Sen. Jeff Flake (R-Ariz.), a vocal GOP critic of the president who is retiring after 2018, said the administration is using “national security … to enact protectionist policies.”
“When the steel and aluminum tariffs proceeded, many of us warned that other international partners would react similarly and use national security concerns to mask protectionism. Little did we know that it would be the U.S. who went back to the same ill-advised well so quickly,” Flake said in a statement.
The Trump administration is defending the move, arguing national security and economic concerns overlap when it comes to trade.
“National security is broadly defined to include the economy, to include the impact on employment, to include a very big variety of things,” Ross said on CNBC’s “Squawk Box.”
“Economic security is military security. And without economic security, you can’t have military security,” he added.
The Trump administration is using tariffs as a primary weapon to combat what it calls unfair trade treatment on U.S. products around the globe.
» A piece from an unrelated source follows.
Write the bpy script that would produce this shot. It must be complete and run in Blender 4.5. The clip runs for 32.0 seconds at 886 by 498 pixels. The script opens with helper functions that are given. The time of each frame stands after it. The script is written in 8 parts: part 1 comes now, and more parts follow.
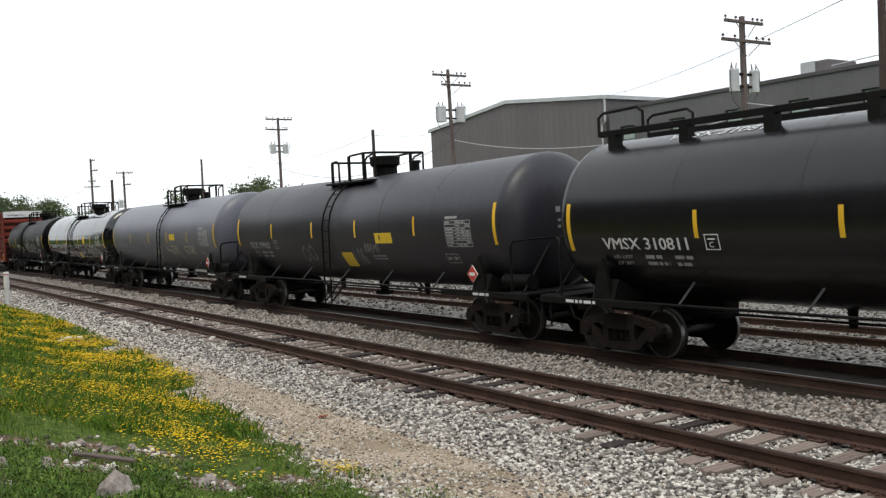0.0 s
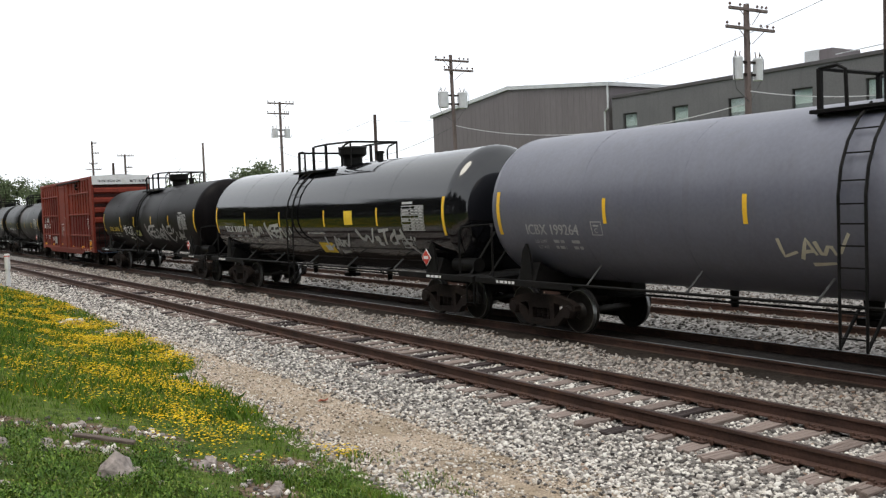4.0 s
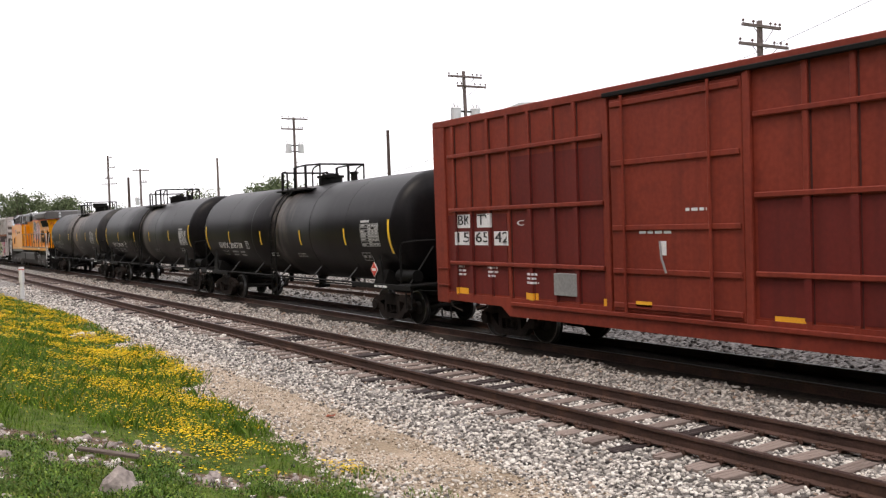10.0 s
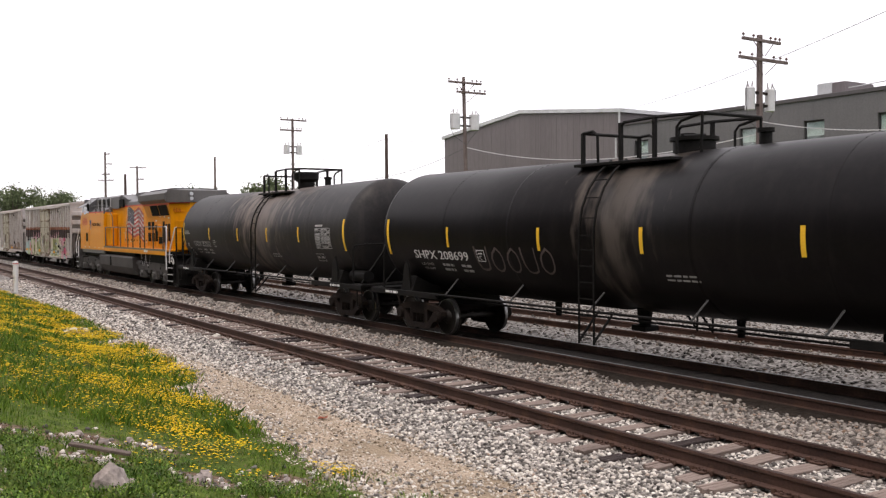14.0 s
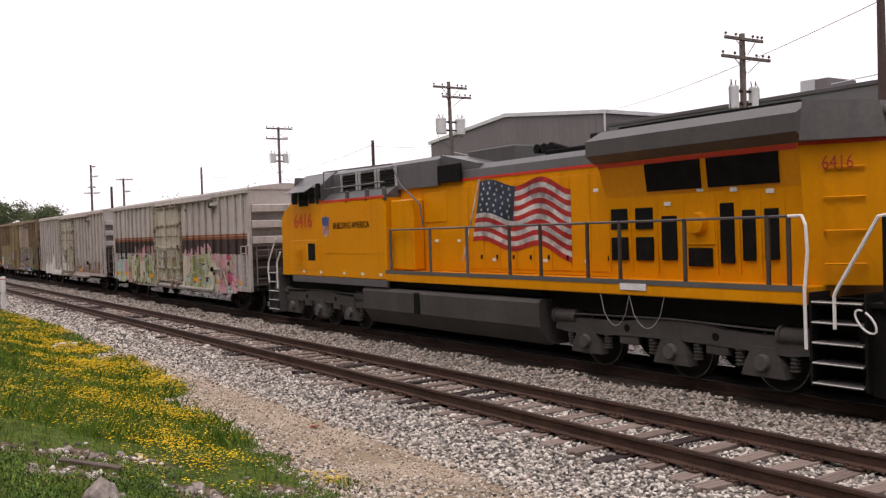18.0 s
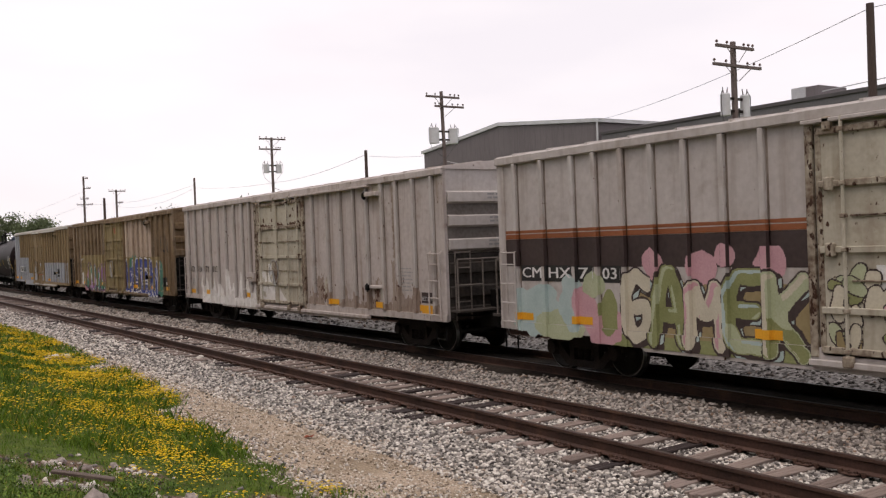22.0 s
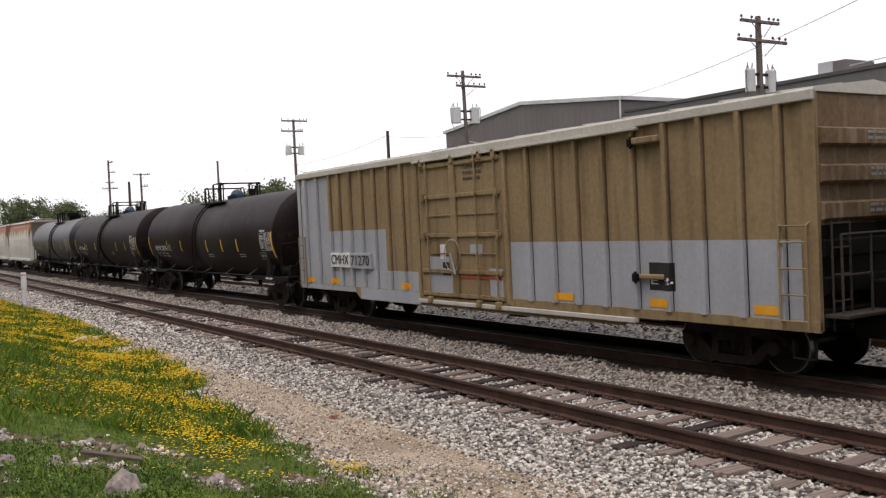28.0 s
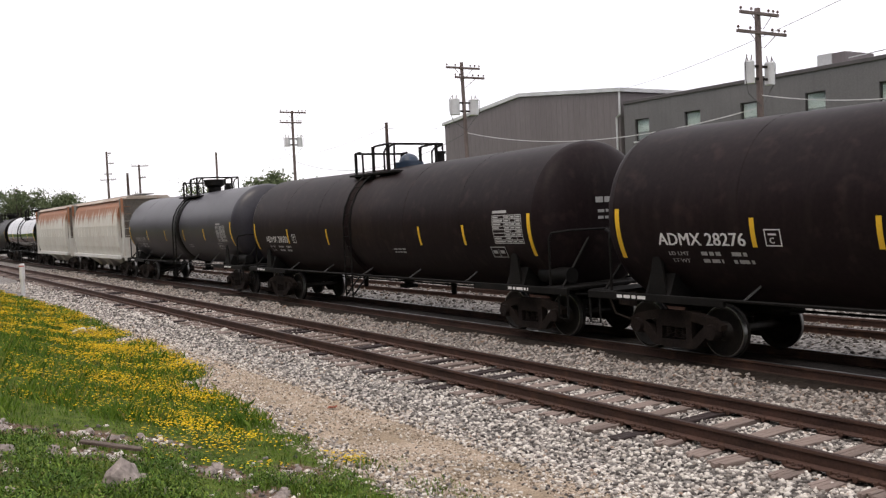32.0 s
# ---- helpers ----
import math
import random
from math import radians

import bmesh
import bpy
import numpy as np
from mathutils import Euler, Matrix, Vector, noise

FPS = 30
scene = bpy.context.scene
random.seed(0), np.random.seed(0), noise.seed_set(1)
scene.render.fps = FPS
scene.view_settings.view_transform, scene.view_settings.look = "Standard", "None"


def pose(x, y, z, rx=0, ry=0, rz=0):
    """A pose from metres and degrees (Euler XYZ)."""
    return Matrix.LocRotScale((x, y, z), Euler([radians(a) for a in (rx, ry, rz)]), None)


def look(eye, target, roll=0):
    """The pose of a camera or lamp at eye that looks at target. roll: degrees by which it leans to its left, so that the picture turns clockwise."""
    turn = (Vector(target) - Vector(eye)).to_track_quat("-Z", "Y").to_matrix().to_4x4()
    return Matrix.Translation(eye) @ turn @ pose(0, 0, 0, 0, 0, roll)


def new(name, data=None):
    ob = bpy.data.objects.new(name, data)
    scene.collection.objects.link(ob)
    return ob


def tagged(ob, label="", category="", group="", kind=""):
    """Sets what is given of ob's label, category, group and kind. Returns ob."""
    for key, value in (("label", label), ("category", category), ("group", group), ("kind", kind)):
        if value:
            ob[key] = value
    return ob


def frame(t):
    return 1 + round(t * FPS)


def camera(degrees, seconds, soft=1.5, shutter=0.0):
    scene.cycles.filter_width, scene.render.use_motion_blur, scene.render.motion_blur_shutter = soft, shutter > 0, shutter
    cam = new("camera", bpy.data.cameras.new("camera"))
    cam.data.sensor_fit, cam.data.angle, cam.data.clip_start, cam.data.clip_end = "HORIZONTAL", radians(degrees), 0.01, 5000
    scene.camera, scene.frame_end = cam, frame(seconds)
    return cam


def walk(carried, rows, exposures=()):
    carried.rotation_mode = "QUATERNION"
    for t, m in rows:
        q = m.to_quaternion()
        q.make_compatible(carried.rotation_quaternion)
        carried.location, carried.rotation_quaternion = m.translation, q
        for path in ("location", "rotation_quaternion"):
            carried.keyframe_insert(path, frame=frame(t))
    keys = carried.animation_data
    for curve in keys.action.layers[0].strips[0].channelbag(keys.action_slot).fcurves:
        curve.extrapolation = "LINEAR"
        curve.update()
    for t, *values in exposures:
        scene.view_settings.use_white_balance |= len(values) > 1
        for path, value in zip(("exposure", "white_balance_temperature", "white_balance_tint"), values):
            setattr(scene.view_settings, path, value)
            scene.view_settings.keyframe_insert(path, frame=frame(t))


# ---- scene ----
cam = camera(51.9, 32.0, soft=1.3)
EYE = 2.784  # above the rail heads; the bank under the camera lies higher than the tracks
# t, sway x y z, yaw, pitch, lean
ROWS = [
    (0.0, -0.066, 0.007, 0.018, -33.40, -1.92, -2.73),
    (0.5, -0.065, 0.009, 0.022, -33.15, -1.70, -2.97),
    (1.0, -0.060, 0.009, 0.018, -33.17, -1.42, -2.98),
    (1.5, -0.050, 0.014, 0.018, -33.03, -1.59, -3.04),
    (2.0, -0.060, 0.014, 0.026, -32.56, -1.62, -3.05),
    (2.5, -0.056, 0.006, 0.023, -32.31, -1.50, -3.20),
    (3.0, -0.065, 0.010, 0.017, -32.44, -1.78, -3.12),
    (3.5, -0.075, 0.019, 0.008, -32.69, -2.33, -2.61),
    (5.5, -0.011, 0.002, 0.017, -35.17, -3.57, -1.97),
    (6.0, 0.004, -0.002, -0.002, -33.64, -3.23, -1.99),
    (6.5, 0.031, -0.005, -0.002, -31.67, -3.31, -1.97),
    (7.0, 0.046, -0.007, -0.013, -30.46, -2.70, -1.26),
    (7.5, 0.029, 0.001, -0.012, -30.14, -2.72, -1.14),
    (8.0, 0.019, 0.010, -0.009, -31.11, -3.03, -1.27),
    (8.5, 0.012, 0.013, -0.005, -31.68, -2.94, -1.48),
    (9.0, 0.006, 0.004, 0.001, -32.16, -2.24, -1.64),
    (9.5, 0.011, -0.000, -0.005, -32.59, -1.46, -1.88),
    (10.0, 0.015, 0.009, 0.001, -32.50, -1.78, -1.95),
    (10.5, 0.009, -0.003, 0.004, -32.05, -1.75, -2.23),
    (11.0, 0.009, -0.007, 0.008, -31.60, -1.91, -2.04),
    (11.5, 0.012, 0.007, 0.001, -31.48, -2.07, -1.68),
    (12.0, 0.003, 0.001, 0.003, -31.66, -1.84, -1.40),
    (12.5, 0.002, 0.008, -0.003, -32.17, -1.88, -1.12),
    (13.0, 0.000, 0.014, -0.007, -32.35, -1.87, -0.82),
    (13.5, -0.005, 0.004, 0.002, -32.57, -1.58, -0.70),
    (14.0, -0.014, -0.002, 0.001, -32.81, -1.46, -0.44),
    (14.5, -0.016, 0.007, 0.004, -32.84, -1.56, -0.20),
    (16.5, 0.002, 0.016, -0.002, -31.91, -1.64, -0.70),
    (17.0, 0.003, 0.011, -0.002, -31.73, -1.43, -1.33),
    (17.5, 0.002, -0.003, -0.002, -32.24, -1.13, -1.75),
    (18.0, 0.005, -0.002, 0.005, -33.49, -1.17, -1.80),
    (18.5, 0.006, 0.002, 0.005, -34.04, -1.04, -1.90),
    (19.0, 0.012, 0.002, -0.002, -33.66, -0.94, -2.06),
    (19.5, 0.017, 0.004, 0.003, -33.89, -0.92, -2.09),
    (20.0, 0.021, -0.001, 0.000, -33.93, -0.88, -2.21),
    (20.5, 0.013, -0.016, 0.008, -34.13, -0.66, -2.02),
    (21.0, 0.010, -0.014, -0.002, -34.68, -0.79, -1.87),
    (21.5, 0.017, -0.004, -0.004, -34.61, -0.74, -2.10),
    (22.0, 0.008, -0.008, -0.009, -33.90, -0.59, -2.18),
    (22.5, 0.003, -0.010, 0.002, -33.30, -0.88, -2.13),
    (23.0, 0.000, -0.012, 0.004, -32.98, -1.09, -2.37),
    (23.5, -0.003, -0.019, 0.012, -33.49, -0.60, -2.35),
    (24.0, 0.001, -0.013, 0.001, -34.68, 0.08, -2.21),
    (24.5, 0.009, -0.011, -0.001, -35.07, 0.09, -2.18),
    (25.0, 0.016, -0.013, -0.013, -34.29, -0.40, -2.51),
    (25.5, 0.015, -0.014, -0.013, -33.63, -0.96, -2.83),
    (26.0, 0.012, -0.018, -0.008, -33.31, -1.24, -2.68),
    (26.5, 0.024, -0.011, -0.019, -32.99, -1.35, -2.90),
    (28.5, 0.013, -0.001, -0.012, -32.31, -1.81, -2.61),
    (29.0, 0.004, -0.006, -0.015, -32.40, -1.32, -2.61),
    (29.5, 0.018, -0.005, -0.015, -33.12, -1.32, -2.49),
    (30.0, 0.020, -0.002, -0.024, -32.85, -1.46, -2.56),
    (30.5, 0.023, 0.000, -0.023, -32.56, -1.84, -2.62),
    (31.0, 0.024, 0.006, -0.026, -32.43, -2.10, -2.83),
    (31.5, 0.022, 0.001, -0.025, -32.36, -2.20, -2.79),
    (32.0, 0.017, -0.004, -0.027, -32.47, -2.27, -2.63),
]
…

But the move risks alienating key business groups long considered influential allies for a Republican administration.
Thomas Donohue, the president of the U.S. Chamber of Commerce, said in a statement that the auto tariffs aren’t “about national security” but the administration trying to use trade penalties as leverage in separate, larger negotiations, such as NAFTA.
The proposal, if carried out, “would deal a staggering blow to the very industry it purports to protect and would threaten to ignite a global trade war,” he said. “Section 232 authorities should not be abused in this way.”
Business Roundtable, a group of the nation’s top CEOs, said tariffs on auto imports “doubles down on a bad precedent for U.S. trade policy.”
“It undermines our nation’s credibility in the global community, weakens the international trading system and emboldens other countries to use ‘national security’ to limit U.S. goods and services exports to their markets,” the group said.
Cody Lusk, president and CEO of the American International Automobile Dealers Association, said while the president has made no secret of his disdain for imports, the decision to launch an investigation came as a surprise.
“No one on the autos side is clamoring for this. It’s a solution in search of a problem and a new tax on American consumers,” he said.
A possible 25 percent tariff is “not insignificant” and would hit every vehicle sold, including trucks and autos along with auto parts, Lusk said.
Trump has said he wants to boost auto production within the United States and believes U.S. automakers aren’t getting fair tariff treatment in regions such as the European Union.
During a May 11 roundtable with auto CEOs, he said “we’re working on how to build more cars in the United States.”
“We’re importing a lot of cars, and we want a lot of those cars to be made in the United States,” Trump said.
The U.S. auto industry has been cranking in recent years, selling more than 17 million cars in 2017, a slightly slower pace than the prior year.
Many foreign automakers have plants in the United States, including BMW, Volkswagen and Toyota, almost all of them in states Trump won in 2016.
Others, such as Volvo and Mazda, are either building plants or working with existing car makers to make their cars here, Lusk said.
The U.S. imported $192 billion in new passenger vehicles in 2017, according to Chad Bown, a senior fellow at the Peterson Institute for International Economics.
Mexico and Canada, members of NAFTA, combine for nearly 50 percent of all auto imports into the United States. Japan represents 21 percent, South Korea 8 percent and 2 percent come from the rest of the world.
Word of the possible tariffs sent global trading partners scrambling to understand why the administration was pursuing yet another possible batch of tariffs.
Canadian Prime Minister Justin Trudeau on Thursday slammed Trump, telling Reuters he is “trying to figure out where a possible national security connection is.”
The United Kingdom, another close U.S. ally, said it does not accept that its industry poses a threat to U.S. national security.
“International car makers support huge numbers of high-skilled jobs in the U.K., the U.S. and elsewhere,” a U.K. spokesperson said in a email to The Hill.
“We will follow this new investigation very closely. We will, as ever, be firm in standing up for the interests of U.K. industry — as we continue to do, together with EU partners, on the U.S. steel and aluminium tariffs.”